What Am I Really Looking At? Monitoring Your System For Clues
Let me set the scene… It’s the end of a long week. We’ve had lots of stories being tested, lots of functional details being reviewed and compared, and quite a bit of exploration going into the nooks and crannies of the app. All this to make sure that we are covering “everything.” After several rounds, revisions and reworking of issues, we feel confident that we are ready for our next release. Ah, but there’s one thing we need to do first.
No release goes out to the public that until we've taken a close look at first on our own staging servers. That’s where our company does all of its work; if it’s not good enough for us, it certainly won't be good enough for our customers.
We make the update, interact with the product, and at first, everything looks clean. A day goes by, and we feel confident that we have a winner… until we receive an email from our Ops team. Our log files had grown exponentially in a short period. Wait, what?! That can’t be right.
However, as we examined them, we saw telltale signs that, indeed, multiple interactions with objects were creating error conditions, and these errors were being dutifully logged. Those logs kept swelling, and getting larger, to the point that it was threatening to fill up the file system.
We all tested and reviewed the data, and hunted down the root problem (display certain content as a preview). Fortunately, the situation was resolved, a fix was made and deployed, and we all breathed a sigh of relief. Naturally, during our retrospective, the big question came up; why did we miss this issue in development and testing?
The answer was a simple but often overlooked aspect of programming and testing. We didn’t check the logs to see if something looked out of place.
Log files serve an important purpose. They allow the users to go through and see what is happening on their systems and track down potential “rogue issues.” They can provide valuable clues as to where and when an action took place (such as a DDoS attack) or didn’t take place (queries to the database not returning the right values). They are important, but the fact remains: they have to be reviewed and monitored regularly to actually be of value to programmers and testers. Seems simple, until we get into those log files, and are confronted with a kitchen sink of information that, while valuable, suffers from “too much all at once.”

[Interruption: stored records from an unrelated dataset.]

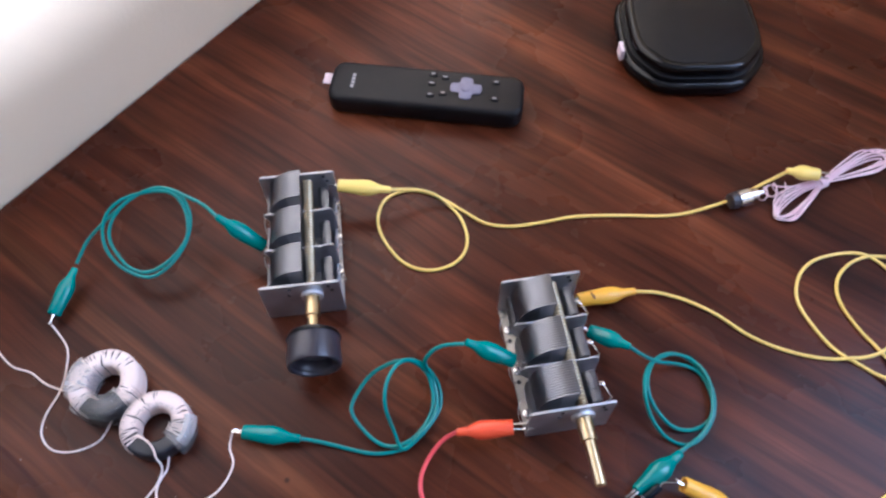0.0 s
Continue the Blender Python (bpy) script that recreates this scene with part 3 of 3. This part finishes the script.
# ---- crocodile-clip test leads ----
def clip(parent, nose, tail, z_nose, z_tail, mat, open_jaw=5.0, jaw_len=0.0065, flat=0.86, fat=1.0, nose_share=1.0):
    """A crocodile clip in a vinyl boot; places in millimetres."""
    a, b = Vector((tail[0] / 1000, tail[1] / 1000, z_tail)), Vector((nose[0] / 1000, nose[1] / 1000, z_nose))
    d = b - a
    s = d.length
    prof = [(0, 0.0019), (0.0006, 0.0023), (0.10 * s, 0.0025), (0.19 * s, 0.0027), (0.24 * s, 0.0033), (0.33 * s, 0.0046), (0.43 * s, 0.0054), (0.56 * s, 0.0054),
            (0.76 * s, 0.0047 * (1 + nose_share) / 2), (0.985 * s, 0.0043 * nose_share), (s, 0.0040 * nose_share), (0.992 * s, 0.0034 * nose_share), (0.86 * s, 0.0030 * nose_share)]
    boot = part("boot", lathe([(x, r * fat) for x, r in prof], 24, flat), mat, parent, "soft vinyl clip boot")
    boot.matrix_basis = Matrix.Translation(a) @ d.to_track_quat("X", "Z").to_matrix().to_4x4()
    for sign in (1, -1):
        out = [(-0.012, 0.0012), (0, 0.0012), (jaw_len * 0.6, 0.0008), (jaw_len, 0.0002), (jaw_len, -0.0004)]
        out += [(jaw_len * (1 - 0.14 * (i + 1)), -0.0004 + (0.0004 if i % 2 else -0.0002)) for i in range(5)] + [(-0.012, -0.0004)]
        bm = upright(prism(out, -0.00055, 0.00055, 0.0002, 1))
        j = part("jaw", bm, STEEL, boot, "nickel-plated toothed jaw")
        j.matrix_basis = pose(s, 0.0010 * sign, 0.0009 * sign, 0 if sign > 0 else 180, -open_jaw if sign > 0 else open_jaw, 0)
    return boot


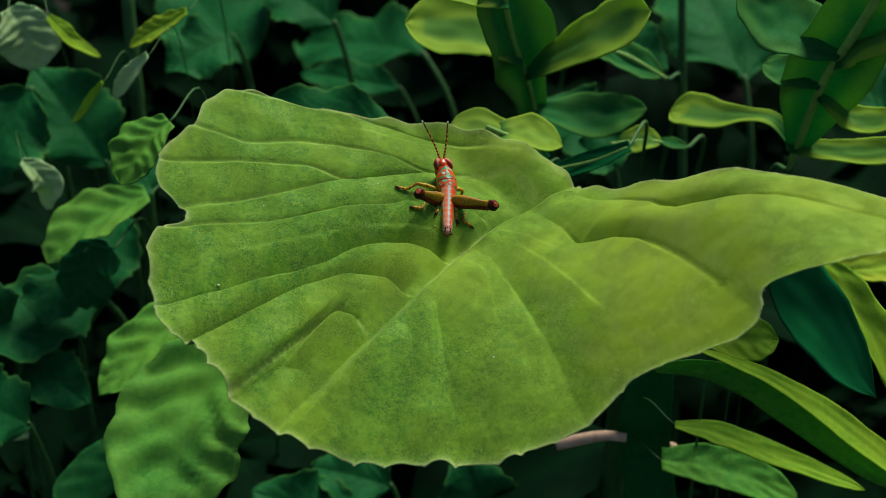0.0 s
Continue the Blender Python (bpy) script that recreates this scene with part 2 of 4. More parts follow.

The reaction I have, more times than not, when I start digging into various log files is, “What am actually looking at?!”
When we think of monitoring, we are interested in the relative health of our systems, and trying to find out what is happening on our machines that is measurable. Log files, in many ways, act as early warning systems for our application. They let us know if our application has a “cold” or not. Like when we check our temperature and the way our body feels to determine if we might be coming down with a cold or a flu bug, we can see if something abnormal is happening in our application by trailing and watching log files.
The front end interactions may not be unusual when we are testing one to one. We may also not be able to see it if we do moderate load testing. If we are tracking the logs while we are running our tests (manual or automated) we can occasionally see large spikes in the log data occurring. One or two lines, generated at a given event, may be normal transactional behavior. Seeing large spikes and large blocks of data being written to the log, especially at brief intervals with a delay between large writes, can pinpoint areas that we would want to investigate more closely.
Log files are helpful, but why stop there?
There are many tools that programmers and testers can use, and several just within the operating system and the browsers they are using. Keeping track of CPU usage, memory, disk access, and network interface utilization can be as simple as using internal system tools on your Mac, PC or Linux box. There are also free and nearly free tools to help you see what your system is doing. These data points are valuable while you are running tests or walking through your application.
Additionally, all of the modern browsers have network monitoring capacity to see how transactions are created, measured and displayed. The developer tools can trace all of the interactions and plot them out to be viewed either while they are running in isolation on one machine, or with automated tests running underneath.
There’s a lot of creativity we can apply when we are testing applications, but if we don’t use logging and system monitoring tools as part of our testing arsenal, we’re performing the equivalent of testing with one hand tied behind our back.
Open up those gauges, dials and sliders. Read those logs (and parse them with scripts to help clear out the noise). Most important, be curious. Your system can tell you a lot about what’s going on, but you have to be curious enough to ferret that information out. If you are, logs and system resource monitoring can be a veritable goldmine for finding and confirming bugs.